The CCA began its inquiry by pointing out that a defendant bears the burden of proving a warrantless search, and if they do, the burden shifts to the State to prove that a warrant requirement exception applies. The trial judge must conduct a fact-finding hearing after which they must make findings of fact and conclusions of law to support their ruling.


The CCA noted that well-established case law in Texas recognizes that reviewing courts must pay “almost total deference” to the trial judge’s ruling because they are in the best position to assess the credibility of the witnesses and evidence surrounding a warrantless search.

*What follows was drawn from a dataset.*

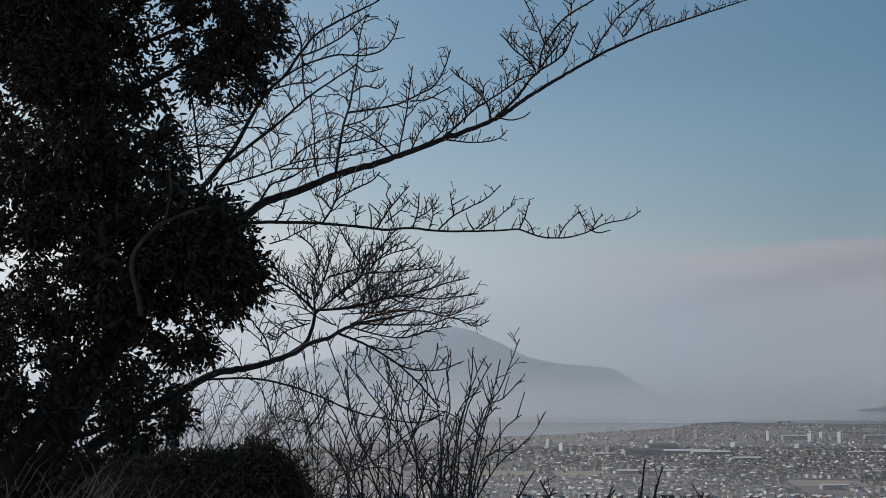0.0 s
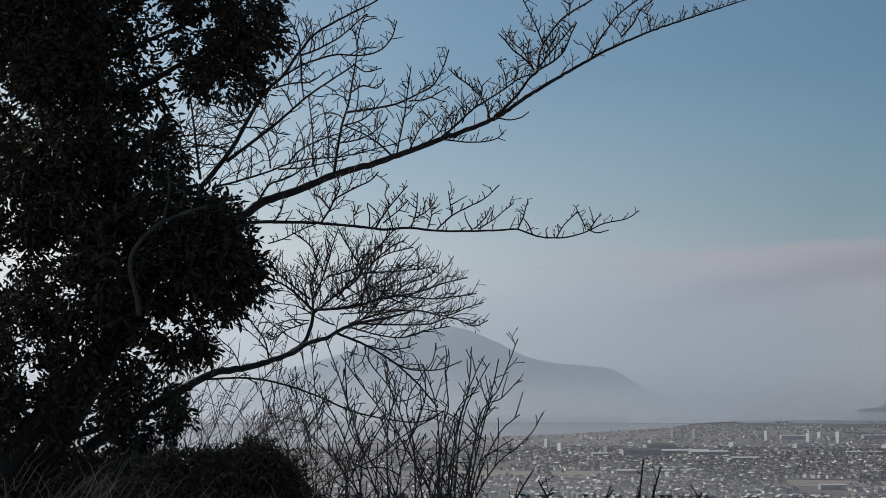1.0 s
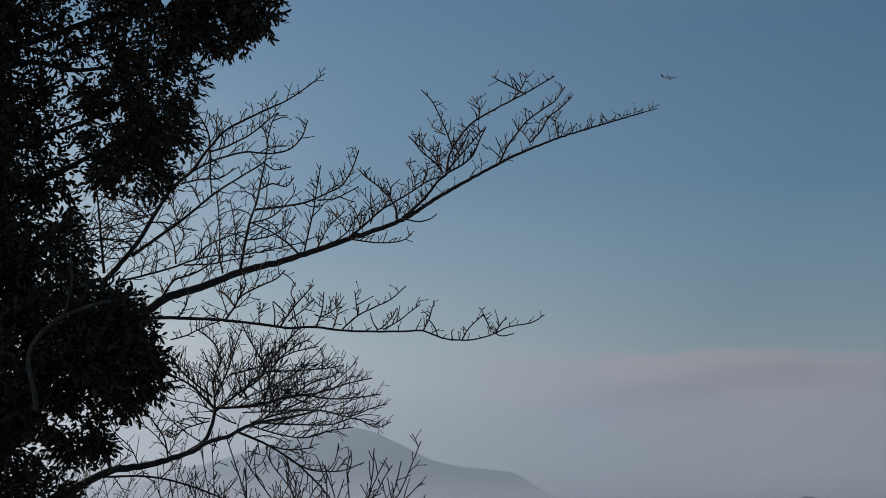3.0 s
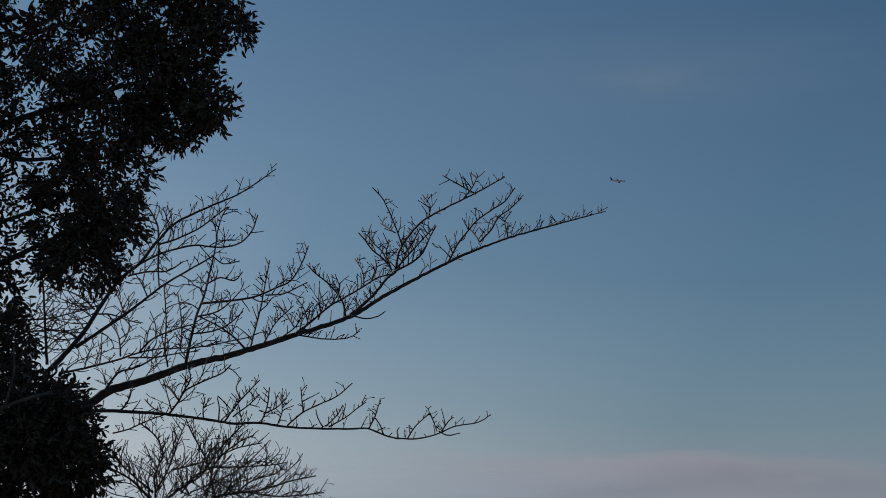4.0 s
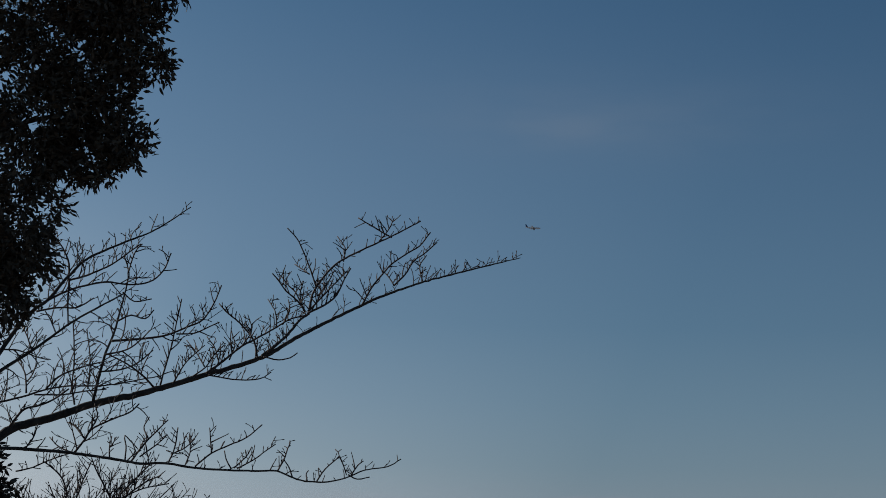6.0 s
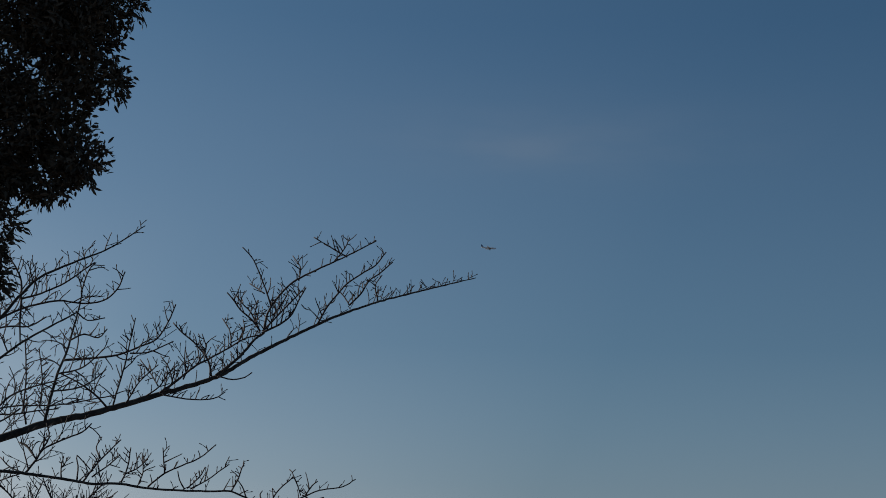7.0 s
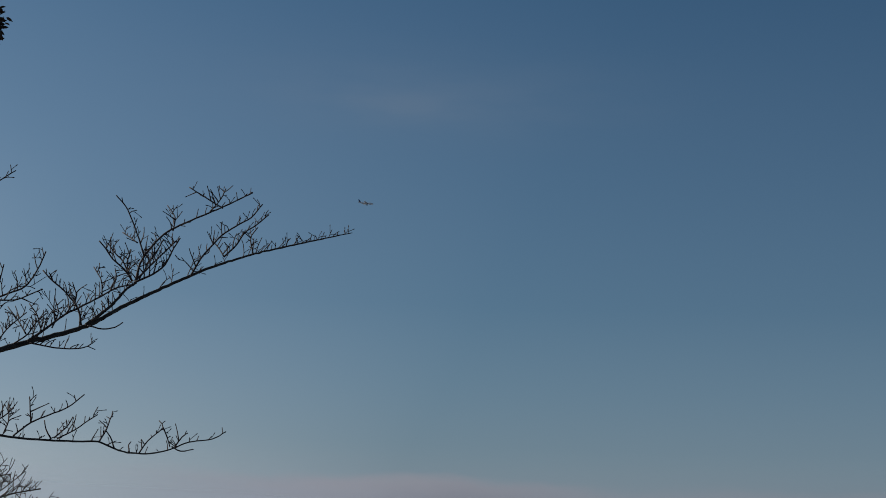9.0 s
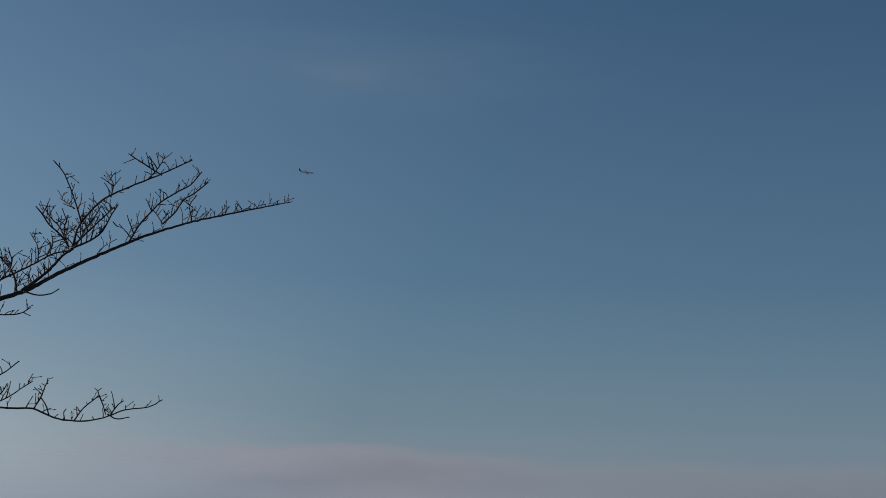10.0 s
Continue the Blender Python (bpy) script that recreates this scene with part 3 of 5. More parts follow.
limb(cherry, "branch", 0.0113, 0.0083, [(0.02, 20.23, 4.84), (0.39, 20.28, 4.81), (0.70, 20.33, 4.85), (0.85, 20.38, 4.96)], (0.1, 0.16, 0.7, 0.4))
limb(cherry, "branch", 0.0114, 0.0085, [(0.74, 20.50, 5.18), (0.95, 20.60, 5.17), (1.11, 20.70, 5.23), (1.21, 20.80, 5.32)], None)
limb(cherry, "branch", 0.0117, 0.0087, [(2.46, 20.98, 7.12), (2.24, 21.10, 7.27), (1.99, 21.23, 7.44)], (0.1, 0.16, 0.7, 0.4))
limb(cherry, "branch", 0.0116, 0.0078, [(2.27, 20.87, 7.02), (2.41, 20.92, 7.23), (2.48, 20.97, 7.41)], (0.1, 0.16, 0.7, 0.4))
limb(cherry, "branch", 0.0116, 0.0079, [(1.78, 20.87, 6.69), (1.81, 21.09, 6.94), (1.71, 21.32, 7.16)], (0.1, 0.16, 0.7, 0.4))
limb(cherry, "branch", 0.0165, 0.0093, [(-1.86, 19.72, 5.87), (-1.89, 19.81, 6.12), (-1.99, 19.89, 6.33), (-2.13, 19.97, 6.51)], (0.125, 0.32, 0.7, 0.8))
limb(cherry, "branch", 0.0147, 0.0093, [(-1.86, 19.72, 5.87), (-1.62, 19.78, 5.98), (-1.34, 19.85, 6.16), (-1.10, 19.91, 6.39), (-1.00, 19.97, 6.49)], (0.125, 0.32, 0.7, 0.8))
limb(cherry, "branch", 0.0165, 0.0093, [(-2.09, 19.70, 5.59), (-1.89, 19.76, 5.73), (-1.68, 19.82, 5.83), (-1.40, 19.88, 5.92), (-1.10, 19.93, 5.92), (-0.85, 19.99, 5.99), (-0.68, 20.05, 6.17), (-0.60, 20.10, 6.43)], (0.125, 0.32, 0.7, 0.8))
limb(cherry, "branch", 0.0146, 0.0092, [(-1.85, 19.66, 5.86), (-1.84, 19.71, 5.57), (-1.81, 19.76, 5.28)], (0.1, 0.16, 0.7, 0.4))
limb(cherry, "branch", 0.0146, 0.0092, [(-2.21, 19.60, 5.41), (-1.94, 19.68, 5.50), (-1.73, 19.77, 5.53), (-1.53, 19.85, 5.69)], (0.125, 0.32, 0.7, 0.8))
limb(cherry, "branch", 0.0111, 0.0082, [(-1.13, 19.93, 6.07), (-1.07, 20.03, 6.39), (-0.99, 20.13, 6.53)], (0.1, 0.16, 0.7, 0.4))
limb(cherry, "branch", 0.0111, 0.0081, [(-1.17, 19.83, 5.79), (-1.01, 19.83, 5.68), (-0.79, 19.83, 5.73)], (0.1, 0.16, 0.7, 0.4))
limb(cherry, "branch", 0.0129, 0.0082, [(-1.20, 19.90, 5.42), (-1.04, 19.96, 5.52), (-0.86, 20.03, 5.50), (-0.76, 20.10, 5.64)], (0.1, 0.16, 0.7, 0.4))
limb(cherry, "branch", 0.0146, 0.0081, [(-1.99, 19.60, 4.43), (-1.86, 19.64, 4.59), (-1.69, 19.68, 4.70), (-1.45, 19.72, 4.80), (-1.28, 19.75, 4.86)], (0.125, 0.32, 0.7, 0.8))
limb(cherry, "branch", 0.0127, 0.0081, [(-2.12, 19.56, 4.34), (-1.77, 19.61, 4.37), (-1.55, 19.66, 4.43), (-1.25, 19.71, 4.49)], (0.125, 0.32, 0.7, 0.8))
limb(cherry, "branch", 0.0180, 0.0108, [(-2.36, 19.41, 3.90), (-2.22, 19.41, 4.12), (-2.05, 19.41, 4.18), (-1.87, 19.41, 4.27), (-1.69, 19.41, 4.42)], (0.1, 0.16, 0.7, 0.4))
limb(cherry, "branch", 0.0128, 0.0082, [(-2.23, 19.65, 4.37), (-2.30, 19.87, 4.66), (-2.45, 20.10, 4.87)], (0.125, 0.32, 0.7, 0.8))
limb(cherry, "branch", 0.0214, 0.0107, [(-3.07, 19.20, 4.16), (-3.13, 19.21, 4.60), (-3.18, 19.23, 4.96), (-3.24, 19.25, 5.32)], (0.125, 0.32, 0.7, 0.8))
limb(cherry, "branch", 0.0143, 0.0080, [(-3.49, 19.26, 4.55), (-3.10, 19.39, 4.62), (-2.91, 19.53, 4.63), (-2.77, 19.66, 4.58)], (0.125, 0.32, 0.7, 0.8))
limb(cherry, "branch", 0.0125, 0.0081, [(-3.51, 19.28, 4.71), (-3.12, 19.43, 4.78), (-2.87, 19.58, 4.89), (-2.63, 19.73, 4.99)], (0.125, 0.32, 0.7, 0.8))
limb(cherry, "branch", 0.0127, 0.0081, [(-2.58, 19.47, 4.93), (-2.75, 19.55, 5.08), (-2.98, 19.63, 5.19), (-3.21, 19.72, 5.23)], (0.125, 0.32, 0.7, 0.8))
limb(cherry, "branch", 0.0127, 0.0081, [(-2.61, 19.52, 4.88), (-2.39, 19.65, 4.90), (-2.18, 19.78, 4.86), (-2.03, 19.92, 4.85)], (0.125, 0.32, 0.7, 0.8))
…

The CCA decided to use the Garcia case to offer guidance to not only the Eighth District Court of Appeals but all other reviewing courts in the State assessing exigent circumstances issues. The CCA then spelled out in detail five specific areas reviewing courts should focus on when exigent circumstances are at issue.

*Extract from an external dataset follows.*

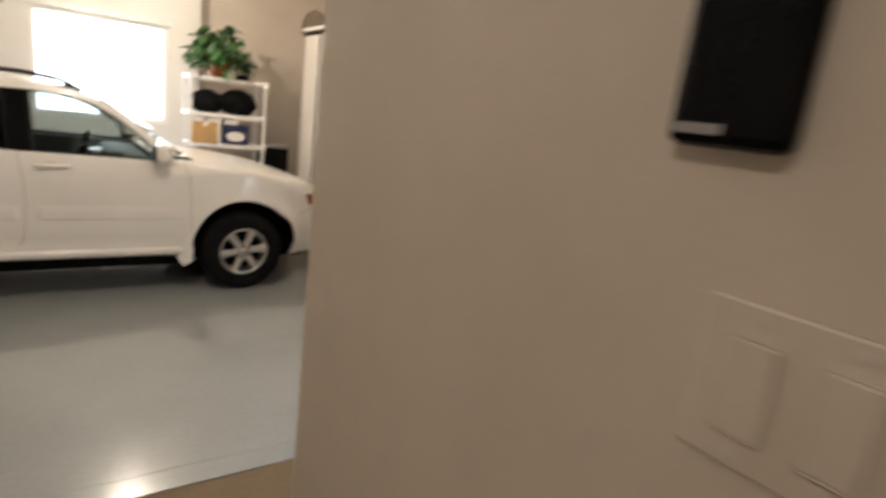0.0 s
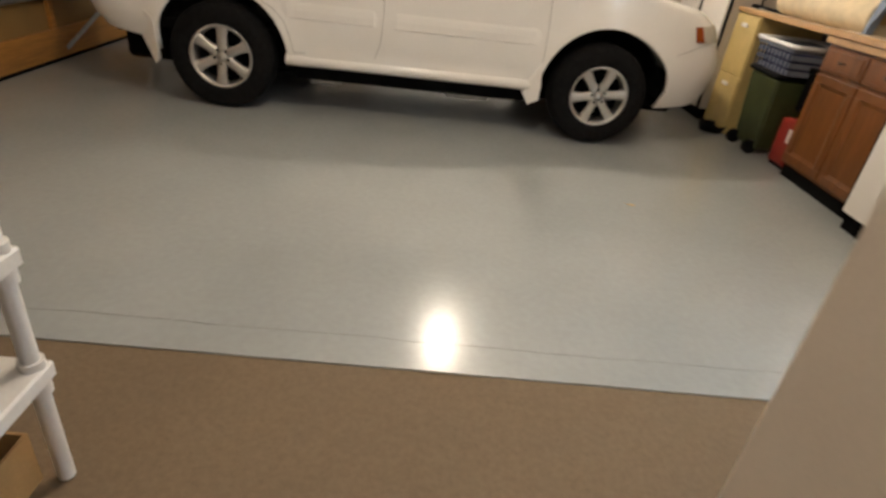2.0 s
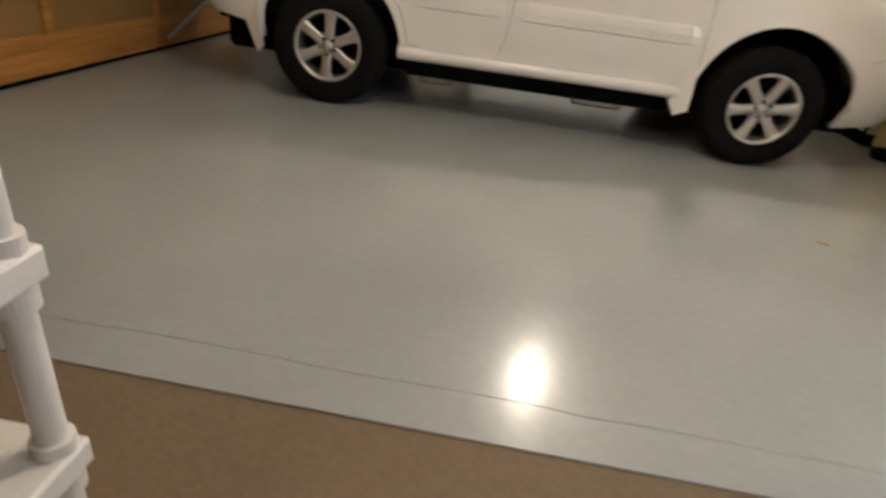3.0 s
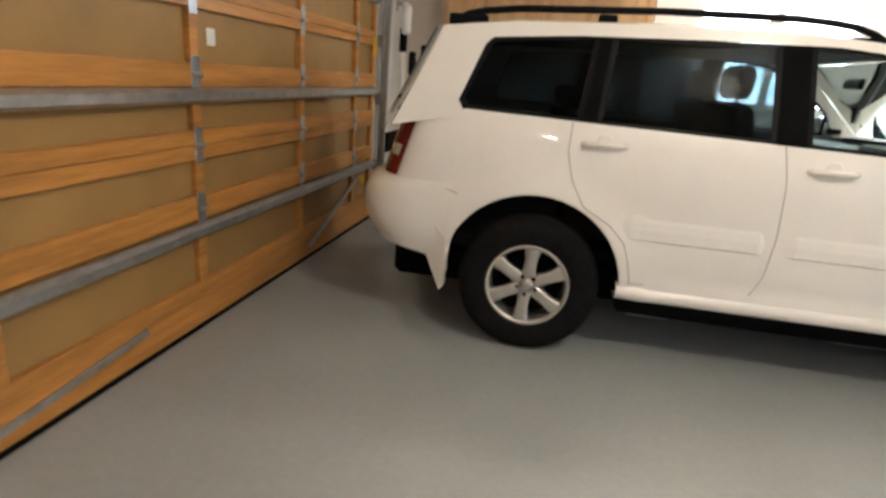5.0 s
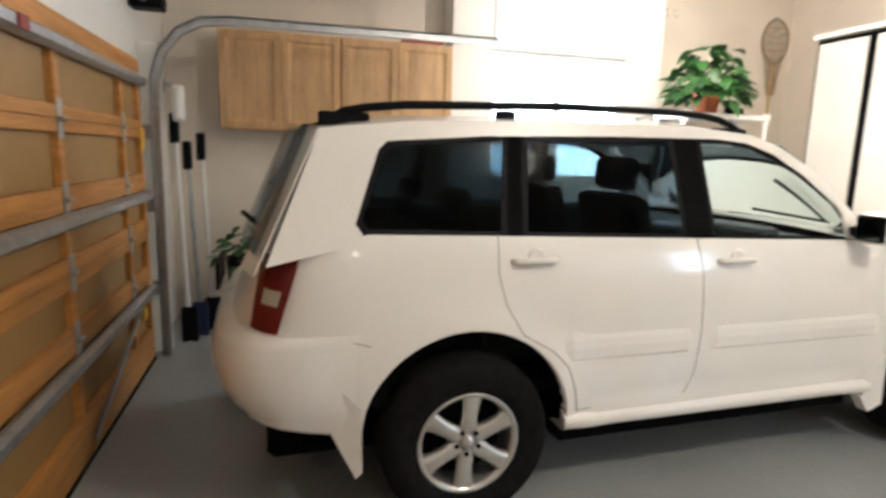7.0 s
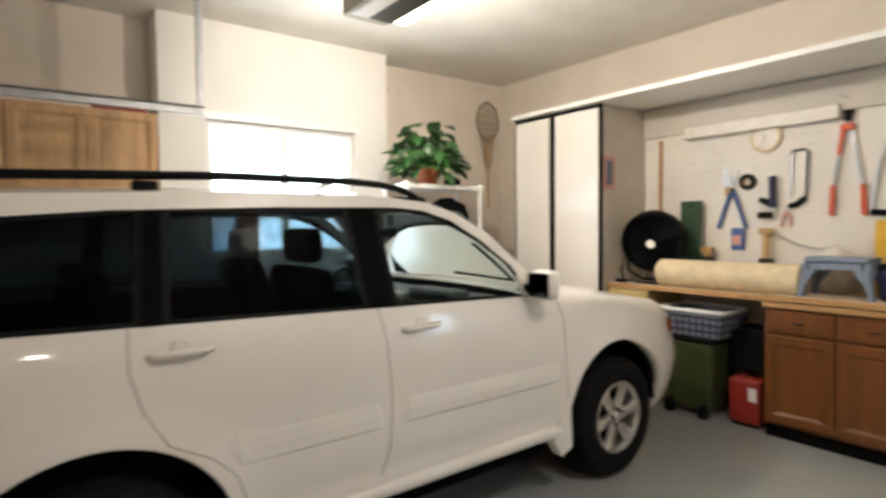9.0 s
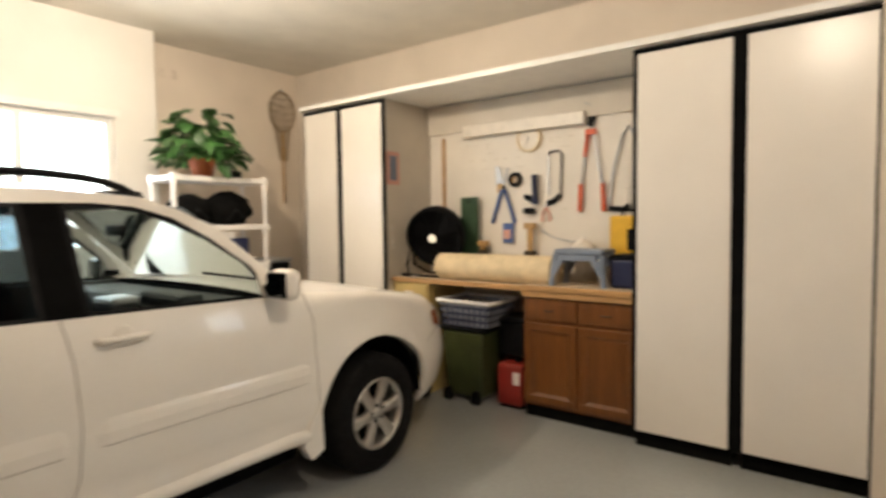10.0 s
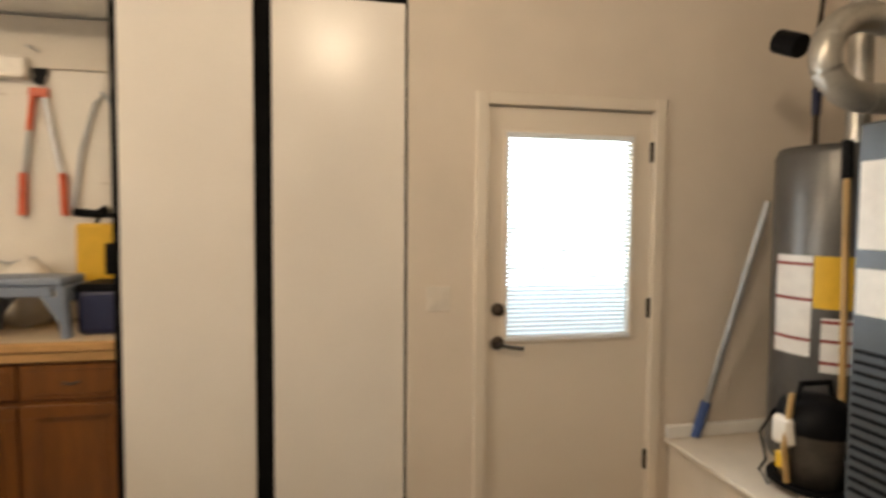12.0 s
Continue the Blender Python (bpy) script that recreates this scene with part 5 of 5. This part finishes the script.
part("label", bx(-0.063, -0.0605, -0.15, 0.02, 0.26, 0.42), BLACKTRIM, t)
part("top_handle", tube([(0, -0.08, 0.52), (0, -0.06, 0.56), (0, 0.06, 0.56), (0, 0.08, 0.52)], 0.012, 8), BLACKTRIM, t)
t = thing("green_cutting_board", pose(4.60, 0.70, BZ), "dark green board leaning on the pegboard", "board")
part("board", bx(-0.012, 0.012, -0.095, 0.095, 0.0, 0.72, 0.006), GREEN, t)
part("hang_hole", cyl((-0.0135, 0, 0.68), (0.0135, 0, 0.68), 0.014, seg=12), BLACKMATT, t)
for y, h in ((0.55, 0.30), (0.07, 0.46)):
    t = thing("wooden_clamp", pose(4.60, y, BZ), "pale wooden clamp standing on the bench", "clamp", "clamps on the bench")
    part("bar", bx(-0.02, 0.02, -0.02, 0.02, 0, h, 0.005), BROOMWOOD, t)
    part("jaw", bx(-0.03, 0.03, -0.05, 0.05, h - 0.03, h + 0.02, 0.006), BROOMWOOD, t)
    part("jaw", bx(-0.025, 0.025, -0.05, 0.05, 0.20, 0.24, 0.006), BRONZE, t)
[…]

Against this legal backdrop, the CCA then concluded:


“… our holding is based on the sensible notion that ‘a warrantless search must be strictly circumscribed by the exigencies which justify its initiation.’ Or, as the trial judge rather succinctly put it,’[o]nce the exigency ends, it ends.’ The trial judge acted within his discretion to find that, at the time of the search, Rodriguez, Lom, and Torres were collectively aware of facts that would lead an objectively reasonable officer to conclude that any exigency presented by the possibility of medical care had passed. Although we might well have dissected the officers’ awareness of historical facts differently were we in the trial judge’s position, ‘[t]he trial judge decides that fact. The court of appeals does not. We do not. And appellate courts must view the trial judge’s factual findings in the light most favorable to his ultimate conclusion.’”


The Garcia ruling is significant because it reinforces the need for criminal defense attorneys thoroughly investigate the facts, not just the law, surrounding a specific warrantless search, particularly in warrantless blood draws in DWI cases, because it is the facts upon which the trial judge must hang their hat.